I’m not sure what could be meant by “thinking mathematically”. Translating words into algebraic expressions, without the need to understand the situation fully IS thinking mathematically.

The emphasis was intended to be on thinking, not on mathematically. Recall the Johnson quote was, “students having difficulty can learn basic procedures even if they are unable to reason out a problem.” I was objecting to the author’s satisfaction with getting students to apply procedures without reasoning (thinking).

And I’m not so sure I agree that “translating words into algebraic expressions…IS thinking mathematically.” Especially when the words are written with this translation being the only purpose. If “of” always means “multiply”, am I really thinking mathematically when I rewrite “1/2 of 3/4” as “1/2 x 3/4”?

Schwartzkopf continues:

Before 1500 or so, the science of math was developing at a snails pace. It was extremely hard to think about. So much so that people would have to travel to other countries in order to learn the arcane skills of multiplication and division. At this point, math and algebra texts were pretty much exclusively word problems; algebraic notion had not been invented yet. As the mathematical community began to develop the means of translating word problems into algebraic notation, math became way easier, and began to develop at a faster and faster rate.

It is absolutely the case that algorithms and memorized procedures free up the human mind to tend to other, more important matters. I have no issue with algebraic symbolism, nor with its use in K-12 classrooms. My beef is with curriculum that offers students little of intellectual value and little in the way of honesty about the actual uses of the subject.

5 responses to “The end of word problems redux

  1. Thanks for the link on CGI. I’ve been looking for something like that for a while, and never had a name to put with it.

  2. Pingback: dy/dan » Blog Archive » [PS] The Progress We’ve Made In 34 Years

  3. One of the curricula I have read (its name rhymes with Balugal Rydell) has, at the start of every lesson, a “Why?” statement as a hook to students. To use your phrase, it offers little in the way of honesty about the actual uses of the subject. I work with complex numbers so I can “solve problems involving fractals” like deciding whether or not 1+i is in the Mandelbrot set. Really, that’s why complex numbers are taught? Or I learn inverse functions so I can convert temperature from Fahrenheit to Celsius. I learn to multiply and divide rational expressions so I can “compare the efficiencies of two designs”. I graph ellipses so I can “model an elliptical region” after a lightning strike. Really? Is that why kids take math, so they can be better at identifying where lightning struck?

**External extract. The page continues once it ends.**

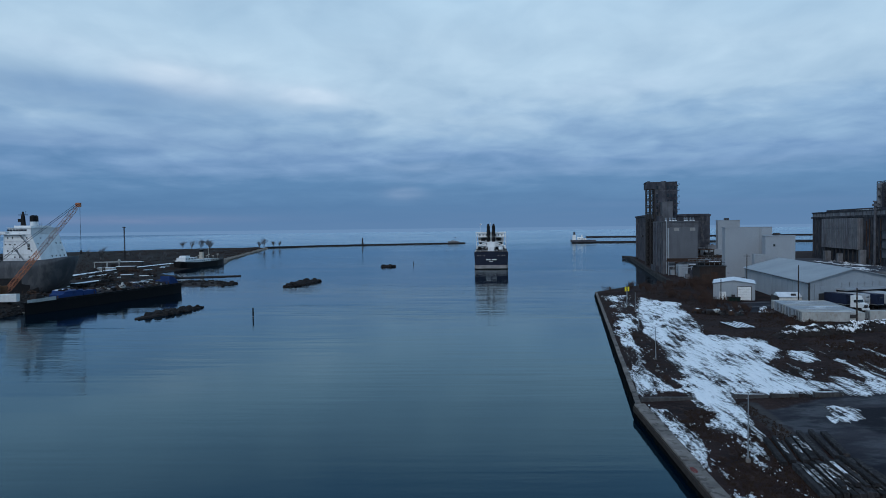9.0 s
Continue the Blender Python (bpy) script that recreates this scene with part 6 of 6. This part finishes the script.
# ---- bare trees ----
def bare_tree(x, y, z, h, seed, label="bare winter tree with fine twigs", group="bare trees", spread=1.0, name="bare_tree"):
    rnd = random.Random(seed)
    t = thing(name, label, "tree" if name == "bare_tree" else "shrub", pose(x, y, z), group)
    trunk, crown = Build(), Build()
    thin = 0.02 if y > 550 else 0.018
    bark = TWIG if y > 550 else SHRUB

    def grow(p, d, ln, r, lev):
        q = p + d * ln
        r = max(r, thin)
        (trunk if lev < 2 else crown).tube(p, q, r, max(r * 0.68, thin), 6 if lev < 2 else 3)
        if lev >= (5 if name == "bare_tree" else 5) or ln < 0.25:
            return
        n = 3 if lev < 2 else 2
        for _ in range(n + (rnd.random() < 0.5)):
            e = (d + Vector((rnd.uniform(-1, 1), rnd.uniform(-1, 1), rnd.uniform(-0.1, 0.6))) * 0.7 * spread + Vector((0, 0, 0.12))).normalized()
            grow(p.lerp(q, rnd.uniform(0.3, 1.0)), e, ln * rnd.uniform(0.72, 0.98), r * 0.62, lev + 1)
    if name == "bare_tree":
        grow(Vector((0, 0, -0.2)), Vector((rnd.uniform(-0.1, 0.1), rnd.uniform(-0.1, 0.1), 1)).normalized(), h * 0.16, h * 0.016, 0)
        grow(Vector((0.3, 0, -0.2)), Vector((rnd.uniform(-0.3, 0.3), rnd.uniform(-0.3, 0.3), 1)).normalized(), h * 0.19, h * 0.014, 0)
    else:
        for _ in range(6):
            grow(Vector((rnd.uniform(-0.5, 0.5), rnd.uniform(-0.5, 0.5), -0.1)), Vector((rnd.uniform(-0.6, 0.6), rnd.uniform(-0.6, 0.6), 1)).normalized(), h * 0.38, 0.05, 2)
    if trunk.v:
        part("trunk", trunk, TWIG if y > 550 else BARK, t)
    part("crown", crown, bark, t)
    return t


for i, (x, y, h) in enumerate(((-346, 655, 10), (-335, 657, 12), (-409, 1010, 12), (-392, 1000, 13), (-372, 985, 15), (-362, 990, 16), (-355, 975, 13), (-288, 1008, 15), (-296, 1010, 11), (-279, 1026, 11), (-272, 1032, 10),
                              (-268, 640, 7), (-300, 660, 6), (-330, 700, 7), (-262, 600, 6), (-520, 800, 11), (-548, 780, 12), (-470, 780, 10))):
    bare_tree(x, y, 2.0, h * 1.6, 100 + i, spread=1.25)
for i in range(16):
    y = rnd.uniform(560, 930)
    x = float(shore_x(y)) - rnd.uniform(8, 190)
    bare_tree(x, y, 2.0, rnd.uniform(1.2, 2.4), 300 + i, "low bare bush on the peninsula", "bushes on the peninsula", 1.3, "bare_bush")

rnd = random.Random(52)
for i in range(34):
    y = rnd.uniform(160, 300)
    x = float(shore_x(y)) - rnd.uniform(4, 26)
    z = float(bank_z(np.array(x), np.array(y)))
    bare_tree(x, y, z, rnd.uniform(0.9, 2.2), 700 + i, "brown leafless scrub on the scrapyard bank", "scrub on the bank", 1.3, "bare_bush")
for i in range(26):
    y = rnd.uniform(235, 320)
    x = float(shore_x(y)) - rnd.uniform(8, 40)
    z = float(bank_z(np.array(x), np.array(y)))
    b = Build()
    for k in range(6):
        q = rnd.uniform(0.4, 1.2)
        b.stone((rnd.uniform(-1.8, 1.8), rnd.uniform(-1.5, 1.5), rnd.uniform(0.1, 0.9)), q * 1.5, q, q, rnd)
        b.tube((rnd.uniform(-2, 2), rnd.uniform(-2, 2), 0.3), (rnd.uniform(-2, 2), rnd.uniform(-2, 2), rnd.uniform(0.4, 1.9)), 0.07, n=4)
    solo("scrap_mound", b, (RUST, DEBRIS, STEEL_DARK, RUST, DULL_WHITE if i % 10 == 4 else DEBRIS)[i % 5], "rusty heap of scrap metal and timber on the bank", "scrap", pose(x, y, z - 0.1, 0, 0, rnd.uniform(0, 180)), "scrap heaps")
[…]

    Why not tell kids the real story: they’re learning math so they can learn mathematical thinking skills, like generalization, structure, argument, modeling. Yes, we’re preparing them for college and careers, but the preparation for those is far more about their thinking and learning skills and far less about whether they know the rule for log A/B and even less about whether they can “model the wind speed of a tornado” (via a provided formula).

    Do kids really get grabbed by these “Why” statements? I always thought if a student asked me “Why are we learning this?” it was code for “I am bored and your teaching sucks”.

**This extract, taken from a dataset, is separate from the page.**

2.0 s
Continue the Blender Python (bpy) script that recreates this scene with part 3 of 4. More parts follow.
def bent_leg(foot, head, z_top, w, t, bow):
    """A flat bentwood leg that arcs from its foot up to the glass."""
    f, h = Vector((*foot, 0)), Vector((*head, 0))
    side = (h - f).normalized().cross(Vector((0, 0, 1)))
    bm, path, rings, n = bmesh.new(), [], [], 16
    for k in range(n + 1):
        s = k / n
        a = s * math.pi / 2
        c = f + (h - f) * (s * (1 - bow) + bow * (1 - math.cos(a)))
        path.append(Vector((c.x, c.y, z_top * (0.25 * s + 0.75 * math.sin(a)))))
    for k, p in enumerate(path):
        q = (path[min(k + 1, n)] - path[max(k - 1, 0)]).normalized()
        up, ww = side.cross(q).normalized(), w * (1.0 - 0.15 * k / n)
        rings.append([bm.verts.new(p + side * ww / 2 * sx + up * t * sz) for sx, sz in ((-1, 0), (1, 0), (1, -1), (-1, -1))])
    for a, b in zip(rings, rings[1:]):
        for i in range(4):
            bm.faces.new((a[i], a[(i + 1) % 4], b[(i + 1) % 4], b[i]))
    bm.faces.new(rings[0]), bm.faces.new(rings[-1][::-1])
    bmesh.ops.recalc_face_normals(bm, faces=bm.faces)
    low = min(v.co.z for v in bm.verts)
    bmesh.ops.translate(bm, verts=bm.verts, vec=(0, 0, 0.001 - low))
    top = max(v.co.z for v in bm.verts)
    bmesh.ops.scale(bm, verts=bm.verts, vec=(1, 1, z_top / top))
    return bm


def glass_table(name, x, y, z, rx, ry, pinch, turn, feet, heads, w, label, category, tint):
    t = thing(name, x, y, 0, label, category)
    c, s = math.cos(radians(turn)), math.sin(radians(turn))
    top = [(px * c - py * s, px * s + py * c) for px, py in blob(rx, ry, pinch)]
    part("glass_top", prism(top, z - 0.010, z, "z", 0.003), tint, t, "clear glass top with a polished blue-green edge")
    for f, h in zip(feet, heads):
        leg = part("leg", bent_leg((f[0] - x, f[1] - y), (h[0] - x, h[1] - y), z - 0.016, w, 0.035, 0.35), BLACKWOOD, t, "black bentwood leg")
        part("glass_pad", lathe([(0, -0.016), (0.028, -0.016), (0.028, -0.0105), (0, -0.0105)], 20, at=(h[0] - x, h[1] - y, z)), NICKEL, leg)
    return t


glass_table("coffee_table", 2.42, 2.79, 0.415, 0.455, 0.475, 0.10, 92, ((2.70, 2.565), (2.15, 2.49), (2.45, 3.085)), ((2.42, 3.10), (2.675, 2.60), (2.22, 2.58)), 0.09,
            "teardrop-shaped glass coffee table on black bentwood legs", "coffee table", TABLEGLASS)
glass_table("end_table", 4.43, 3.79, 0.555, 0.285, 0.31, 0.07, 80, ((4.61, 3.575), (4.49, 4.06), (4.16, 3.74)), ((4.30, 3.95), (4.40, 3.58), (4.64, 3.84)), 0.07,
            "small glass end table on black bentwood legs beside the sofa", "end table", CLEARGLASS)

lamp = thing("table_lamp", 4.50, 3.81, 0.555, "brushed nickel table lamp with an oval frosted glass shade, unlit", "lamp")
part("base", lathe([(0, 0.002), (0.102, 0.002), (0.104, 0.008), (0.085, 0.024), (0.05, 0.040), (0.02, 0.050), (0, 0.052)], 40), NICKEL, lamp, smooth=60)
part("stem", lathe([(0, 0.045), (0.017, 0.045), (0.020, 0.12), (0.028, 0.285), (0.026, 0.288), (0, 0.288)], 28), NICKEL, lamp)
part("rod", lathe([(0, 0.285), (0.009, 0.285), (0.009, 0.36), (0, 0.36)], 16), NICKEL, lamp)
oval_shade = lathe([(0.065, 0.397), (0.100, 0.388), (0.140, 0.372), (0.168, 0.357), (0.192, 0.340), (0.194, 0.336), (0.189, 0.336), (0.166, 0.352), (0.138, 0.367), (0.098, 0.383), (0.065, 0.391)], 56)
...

    Quick question about language and translation: why do you think there is a big difference in the number of kids who correctly answer the question “What’s 3 less than 20” and the number of kids who correctly answer “What’s 3 less than x”? I think there’s more to it than language and vocabulary.

    Thanks for the discussion!

  4. Chris,
    Hi. I met you this summer at the CMP conference in Michigan.
    I am wondering if there is a way to electronically alter the CMP2 assessments. There are a few problems in each CMP book that I would like to change a little. When I open them from the TeacherStation they seem to be read only documents. So, I don’t know if this is possible??